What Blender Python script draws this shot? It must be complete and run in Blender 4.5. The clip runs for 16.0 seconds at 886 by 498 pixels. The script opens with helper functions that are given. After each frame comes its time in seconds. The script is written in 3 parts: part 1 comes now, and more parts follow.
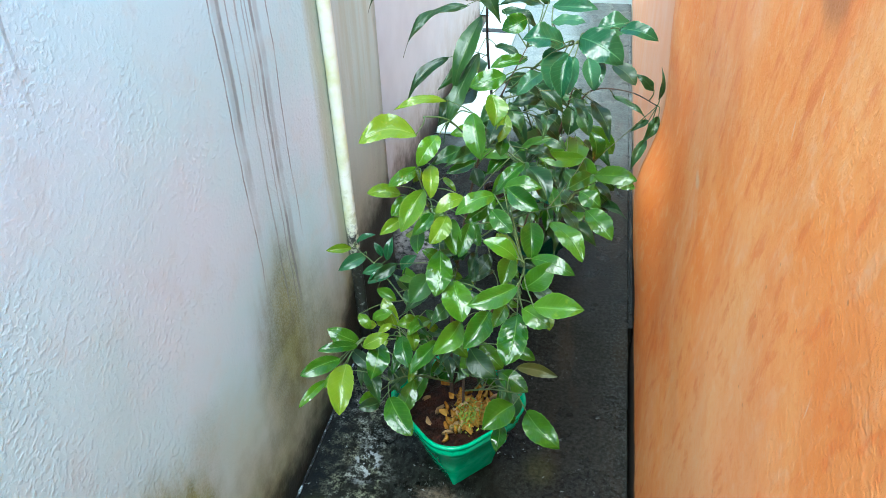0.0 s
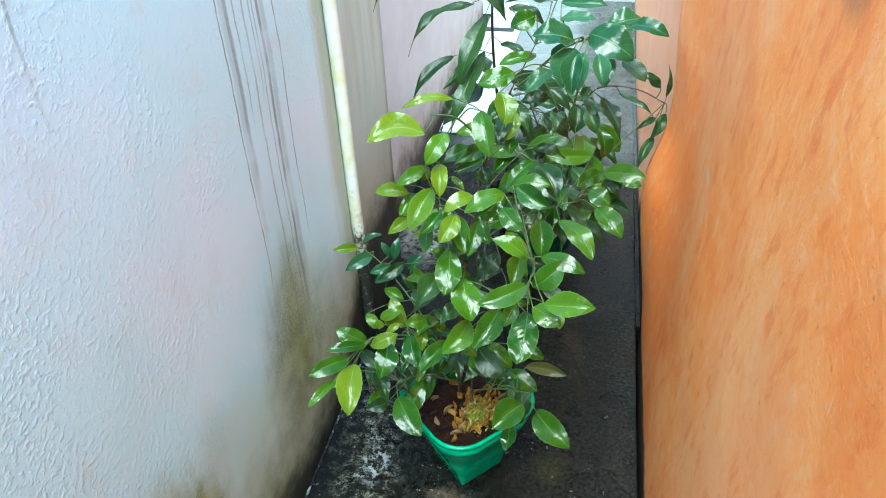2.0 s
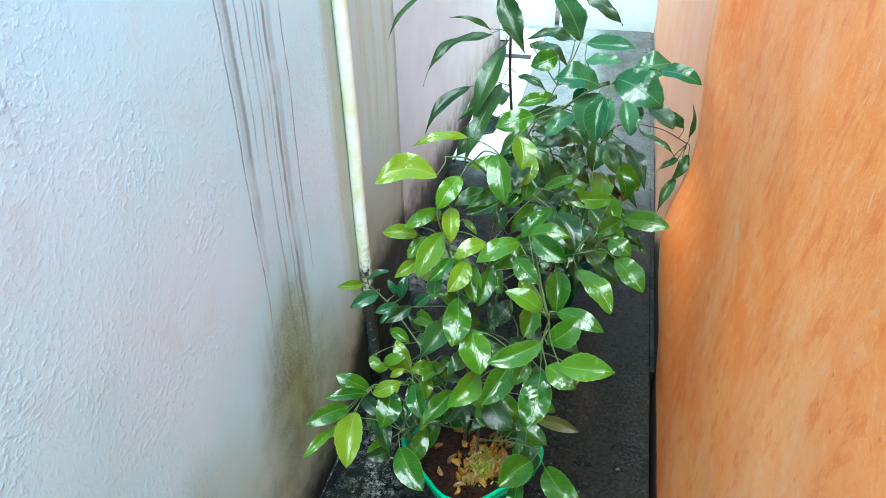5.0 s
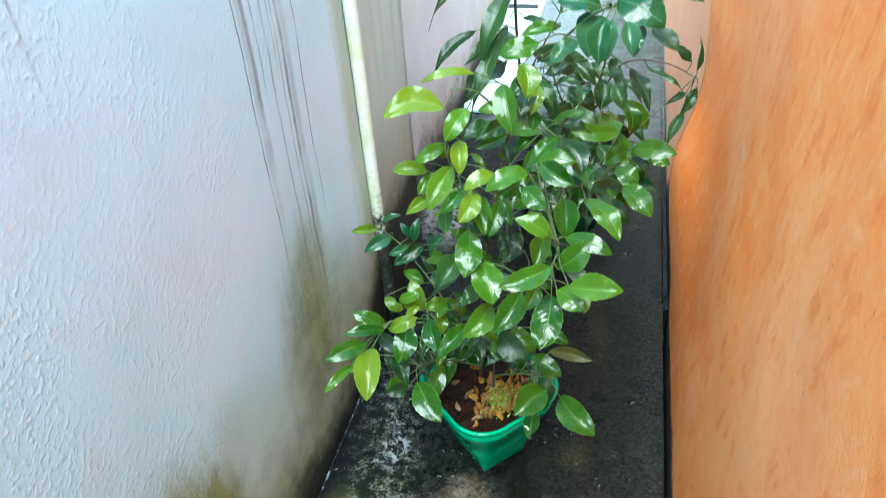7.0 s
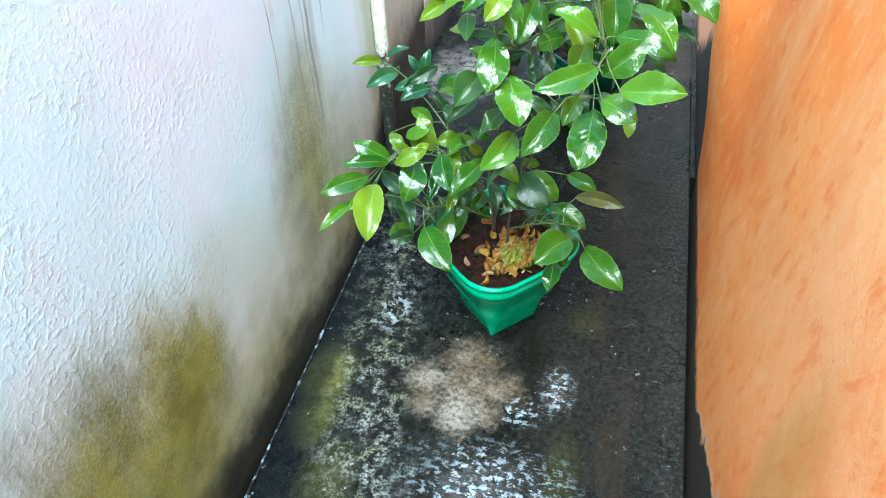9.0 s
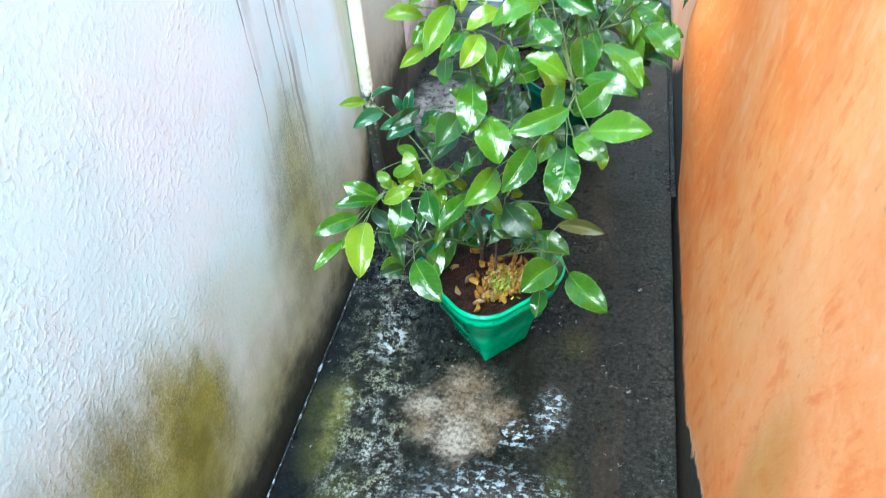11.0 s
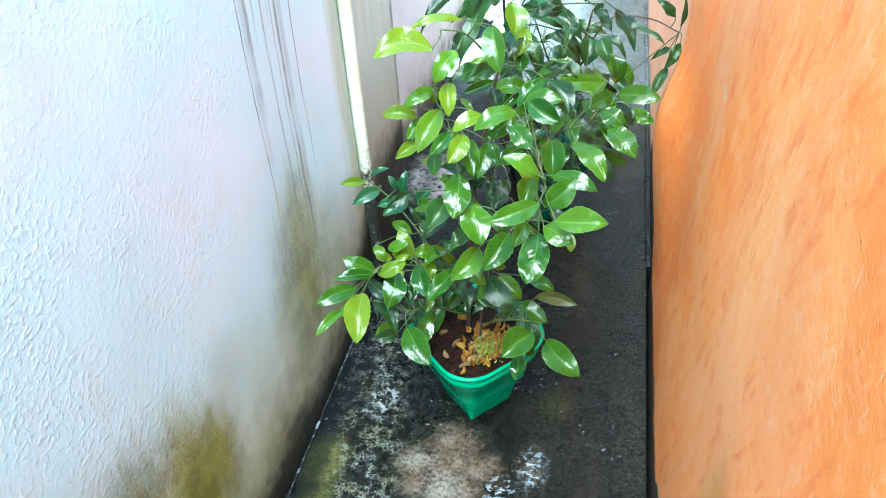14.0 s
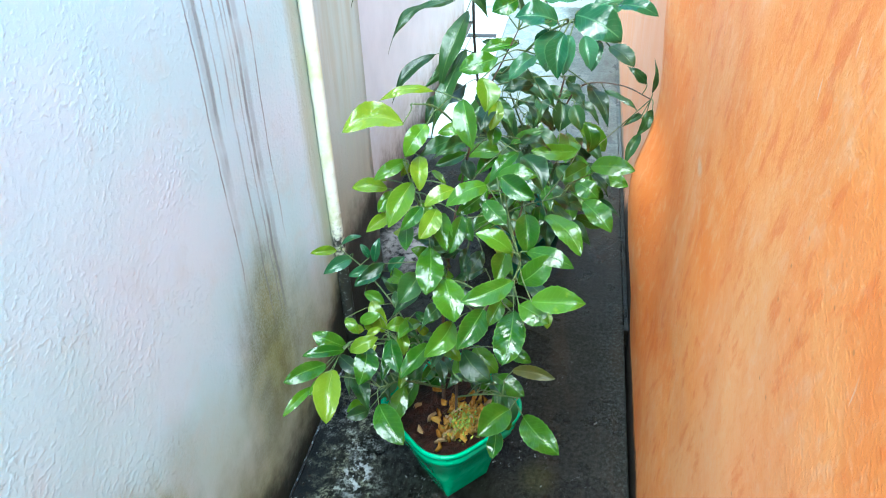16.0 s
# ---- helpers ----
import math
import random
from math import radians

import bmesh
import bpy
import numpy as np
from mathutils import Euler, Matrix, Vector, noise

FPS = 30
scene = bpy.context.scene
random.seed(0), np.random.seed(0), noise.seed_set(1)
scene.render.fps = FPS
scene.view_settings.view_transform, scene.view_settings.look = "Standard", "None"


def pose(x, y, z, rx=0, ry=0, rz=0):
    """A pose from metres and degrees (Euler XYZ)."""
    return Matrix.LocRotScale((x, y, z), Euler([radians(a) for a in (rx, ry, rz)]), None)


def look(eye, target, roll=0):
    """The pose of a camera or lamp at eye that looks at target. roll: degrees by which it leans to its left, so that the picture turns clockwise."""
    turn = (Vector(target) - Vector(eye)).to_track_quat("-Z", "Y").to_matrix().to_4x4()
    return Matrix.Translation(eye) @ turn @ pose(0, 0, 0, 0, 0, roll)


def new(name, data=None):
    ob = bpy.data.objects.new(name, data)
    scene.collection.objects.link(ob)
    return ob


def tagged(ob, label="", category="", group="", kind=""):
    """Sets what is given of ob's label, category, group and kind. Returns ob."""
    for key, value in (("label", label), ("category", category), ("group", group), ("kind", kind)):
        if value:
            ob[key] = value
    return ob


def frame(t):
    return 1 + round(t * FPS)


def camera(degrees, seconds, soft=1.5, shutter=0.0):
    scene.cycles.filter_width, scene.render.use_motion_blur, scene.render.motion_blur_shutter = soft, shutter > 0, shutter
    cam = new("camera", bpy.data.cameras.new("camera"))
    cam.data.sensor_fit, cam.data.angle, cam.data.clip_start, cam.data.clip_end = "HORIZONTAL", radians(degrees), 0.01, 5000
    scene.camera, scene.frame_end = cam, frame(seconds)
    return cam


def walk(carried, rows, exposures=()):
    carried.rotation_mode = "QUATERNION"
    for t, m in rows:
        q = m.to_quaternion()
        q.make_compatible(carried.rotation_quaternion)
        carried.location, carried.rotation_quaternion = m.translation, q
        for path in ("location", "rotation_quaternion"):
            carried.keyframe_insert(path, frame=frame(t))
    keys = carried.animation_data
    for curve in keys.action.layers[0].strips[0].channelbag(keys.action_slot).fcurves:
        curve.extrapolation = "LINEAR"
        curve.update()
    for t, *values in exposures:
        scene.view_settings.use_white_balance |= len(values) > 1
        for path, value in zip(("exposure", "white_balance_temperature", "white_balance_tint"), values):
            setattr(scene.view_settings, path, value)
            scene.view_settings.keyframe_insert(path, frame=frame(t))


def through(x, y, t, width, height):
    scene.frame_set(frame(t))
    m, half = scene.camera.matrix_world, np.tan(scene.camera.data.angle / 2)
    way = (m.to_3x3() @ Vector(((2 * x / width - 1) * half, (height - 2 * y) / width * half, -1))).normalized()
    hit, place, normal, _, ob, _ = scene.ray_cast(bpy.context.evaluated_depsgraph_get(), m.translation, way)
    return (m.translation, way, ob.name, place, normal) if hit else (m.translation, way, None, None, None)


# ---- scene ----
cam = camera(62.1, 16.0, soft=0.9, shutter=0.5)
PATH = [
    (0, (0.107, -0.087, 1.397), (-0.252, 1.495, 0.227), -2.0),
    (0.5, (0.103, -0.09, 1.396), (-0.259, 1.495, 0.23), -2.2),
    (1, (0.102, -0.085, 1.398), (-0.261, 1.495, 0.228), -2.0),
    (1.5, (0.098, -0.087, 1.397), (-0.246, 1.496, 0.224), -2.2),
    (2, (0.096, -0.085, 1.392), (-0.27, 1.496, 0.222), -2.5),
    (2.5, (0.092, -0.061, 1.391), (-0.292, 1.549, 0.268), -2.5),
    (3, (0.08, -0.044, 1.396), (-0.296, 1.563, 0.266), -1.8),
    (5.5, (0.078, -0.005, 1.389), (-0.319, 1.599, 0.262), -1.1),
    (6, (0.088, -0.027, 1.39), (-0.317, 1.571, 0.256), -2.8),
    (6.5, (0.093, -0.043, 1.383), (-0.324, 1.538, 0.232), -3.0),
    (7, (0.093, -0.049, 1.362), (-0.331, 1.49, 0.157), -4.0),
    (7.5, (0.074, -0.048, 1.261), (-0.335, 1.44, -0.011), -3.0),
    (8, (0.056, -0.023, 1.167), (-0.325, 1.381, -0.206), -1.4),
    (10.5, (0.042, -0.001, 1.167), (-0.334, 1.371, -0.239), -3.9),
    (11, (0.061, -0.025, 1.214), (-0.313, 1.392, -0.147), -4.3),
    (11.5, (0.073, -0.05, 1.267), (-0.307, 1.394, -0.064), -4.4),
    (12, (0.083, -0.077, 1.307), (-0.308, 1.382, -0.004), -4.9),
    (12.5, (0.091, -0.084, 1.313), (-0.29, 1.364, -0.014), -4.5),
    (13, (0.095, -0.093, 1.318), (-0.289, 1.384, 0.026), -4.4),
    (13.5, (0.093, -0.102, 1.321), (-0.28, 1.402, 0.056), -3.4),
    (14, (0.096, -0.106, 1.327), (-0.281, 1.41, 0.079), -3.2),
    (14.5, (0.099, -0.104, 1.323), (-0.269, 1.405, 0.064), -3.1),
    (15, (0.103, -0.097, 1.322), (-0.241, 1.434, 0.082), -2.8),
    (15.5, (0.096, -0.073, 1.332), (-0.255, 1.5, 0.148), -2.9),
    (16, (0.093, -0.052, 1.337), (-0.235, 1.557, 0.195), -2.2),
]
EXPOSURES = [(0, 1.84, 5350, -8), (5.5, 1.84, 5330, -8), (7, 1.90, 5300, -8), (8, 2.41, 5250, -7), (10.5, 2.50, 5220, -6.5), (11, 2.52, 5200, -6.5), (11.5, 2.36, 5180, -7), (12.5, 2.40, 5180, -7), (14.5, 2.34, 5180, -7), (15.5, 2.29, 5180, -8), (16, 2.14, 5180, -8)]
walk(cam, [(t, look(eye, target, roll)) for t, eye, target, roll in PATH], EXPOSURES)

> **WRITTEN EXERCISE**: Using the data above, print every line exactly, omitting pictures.

> **RESPONSE**:
What Blender Python script draws this shot? It must be complete and run in Blender 4.5. The clip runs for 16.0 seconds at 886 by 498 pixels. The script opens with helper functions that are given. After each frame comes its time in seconds. The script is written in 3 parts: part 1 comes now, and more parts follow.
0.0 s
2.0 s
5.0 s
7.0 s
9.0 s
11.0 s
14.0 s
16.0 s
# ---- helpers ----
import math
import random
from math import radians

import bmesh
import bpy
import numpy as np
from mathutils import Euler, Matrix, Vector, noise

FPS = 30
scene = bpy.context.scene
random.seed(0), np.random.seed(0), noise.seed_set(1)
scene.render.fps = FPS
scene.view_settings.view_transform, scene.view_settings.look = "Standard", "None"


def pose(x, y, z, rx=0, ry=0, rz=0):
    """A pose from metres and degrees (Euler XYZ)."""
    return Matrix.LocRotScale((x, y, z), Euler([radians(a) for a in (rx, ry, rz)]), None)


def look(eye, target, roll=0):
    """The pose of a camera or lamp at eye that looks at target. roll: degrees by which it leans to its left, so that the picture turns clockwise."""
    turn = (Vector(target) - Vector(eye)).to_track_quat("-Z", "Y").to_matrix().to_4x4()
    return Matrix.Translation(eye) @ turn @ pose(0, 0, 0, 0, 0, roll)


def new(name, data=None):
    ob = bpy.data.objects.new(name, data)
    scene.collection.objects.link(ob)
    return ob


def tagged(ob, label="", category="", group="", kind=""):
    """Sets what is given of ob's label, category, group and kind. Returns ob."""
    for key, value in (("label", label), ("category", category), ("group", group), ("kind", kind)):
        if value:
            ob[key] = value
    return ob


def frame(t):
    return 1 + round(t * FPS)


def camera(degrees, seconds, soft=1.5, shutter=0.0):
    scene.cycles.filter_width, scene.render.use_motion_blur, scene.render.motion_blur_shutter = soft, shutter > 0, shutter
    cam = new("camera", bpy.data.cameras.new("camera"))
    cam.data.sensor_fit, cam.data.angle, cam.data.clip_start, cam.data.clip_end = "HORIZONTAL", radians(degrees), 0.01, 5000
    scene.camera, scene.frame_end = cam, frame(seconds)
    return cam


def walk(carried, rows, exposures=()):
    carried.rotation_mode = "QUATERNION"
    for t, m in rows:
        q = m.to_quaternion()
        q.make_compatible(carried.rotation_quaternion)
        carried.location, carried.rotation_quaternion = m.translation, q
        for path in ("location", "rotation_quaternion"):
            carried.keyframe_insert(path, frame=frame(t))
    keys = carried.animation_data
    for curve in keys.action.layers[0].strips[0].channelbag(keys.action_slot).fcurves:
        curve.extrapolation = "LINEAR"
        curve.update()
    for t, *values in exposures:
        scene.view_settings.use_white_balance |= len(values) > 1
        for path, value in zip(("exposure", "white_balance_temperature", "white_balance_tint"), values):
            setattr(scene.view_settings, path, value)
            scene.view_settings.keyframe_insert(path, frame=frame(t))


def through(x, y, t, width, height):
    scene.frame_set(frame(t))
    m, half = scene.camera.matrix_world, np.tan(scene.camera.data.angle / 2)
    way = (m.to_3x3() @ Vector(((2 * x / width - 1) * half, (height - 2 * y) / width * half, -1))).normalized()
    hit, place, normal, _, ob, _ = scene.ray_cast(bpy.context.evaluated_depsgraph_get(), m.translation, way)
    return (m.translation, way, ob.name, place, normal) if hit else (m.translation, way, None, None, None)


# ---- scene ----
cam = camera(62.1, 16.0, soft=0.9, shutter=0.5)
PATH = [
    (0, (0.107, -0.087, 1.397), (-0.252, 1.495, 0.227), -2.0),
    (0.5, (0.103, -0.09, 1.396), (-0.259, 1.495, 0.23), -2.2),
    (1, (0.102, -0.085, 1.398), (-0.261, 1.495, 0.228), -2.0),
    (1.5, (0.098, -0.087, 1.397), (-0.246, 1.496, 0.224), -2.2),
    (2, (0.096, -0.085, 1.392), (-0.27, 1.496, 0.222), -2.5),
    (2.5, (0.092, -0.061, 1.391), (-0.292, 1.549, 0.268), -2.5),
    (3, (0.08, -0.044, 1.396), (-0.296, 1.563, 0.266), -1.8),
    (5.5, (0.078, -0.005, 1.389), (-0.319, 1.599, 0.262), -1.1),
    (6, (0.088, -0.027, 1.39), (-0.317, 1.571, 0.256), -2.8),
    (6.5, (0.093, -0.043, 1.383), (-0.324, 1.538, 0.232), -3.0),
    (7, (0.093, -0.049, 1.362), (-0.331, 1.49, 0.157), -4.0),
    (7.5, (0.074, -0.048, 1.261), (-0.335, 1.44, -0.011), -3.0),
    (8, (0.056, -0.023, 1.167), (-0.325, 1.381, -0.206), -1.4),
    (10.5, (0.042, -0.001, 1.167), (-0.334, 1.371, -0.239), -3.9),
    (11, (0.061, -0.025, 1.214), (-0.313, 1.392, -0.147), -4.3),
    (11.5, (0.073, -0.05, 1.267), (-0.307, 1.394, -0.064), -4.4),
    (12, (0.083, -0.077, 1.307), (-0.308, 1.382, -0.004), -4.9),
    (12.5, (0.091, -0.084, 1.313), (-0.29, 1.364, -0.014), -4.5),
    (13, (0.095, -0.093, 1.318), (-0.289, 1.384, 0.026), -4.4),
    (13.5, (0.093, -0.102, 1.321), (-0.28, 1.402, 0.056), -3.4),
    (14, (0.096, -0.106, 1.327), (-0.281, 1.41, 0.079), -3.2),
    (14.5, (0.099, -0.104, 1.323), (-0.269, 1.405, 0.064), -3.1),
    (15, (0.103, -0.097, 1.322), (-0.241, 1.434, 0.082), -2.8),
    (15.5, (0.096, -0.073, 1.332), (-0.255, 1.5, 0.148), -2.9),
    (16, (0.093, -0.052, 1.337), (-0.235, 1.557, 0.195), -2.2),
]
EXPOSURES = [(0, 1.84, 5350, -8), (5.5, 1.84, 5330, -8), (7, 1.90, 5300, -8), (8, 2.41, 5250, -7), (10.5, 2.50, 5220, -6.5), (11, 2.52, 5200, -6.5), (11.5, 2.36, 5180, -7), (12.5, 2.40, 5180, -7), (14.5, 2.34, 5180, -7), (15.5, 2.29, 5180, -8), (16, 2.14, 5180, -8)]
walk(cam, [(t, look(eye, target, roll)) for t, eye, target, roll in PATH], EXPOSURES)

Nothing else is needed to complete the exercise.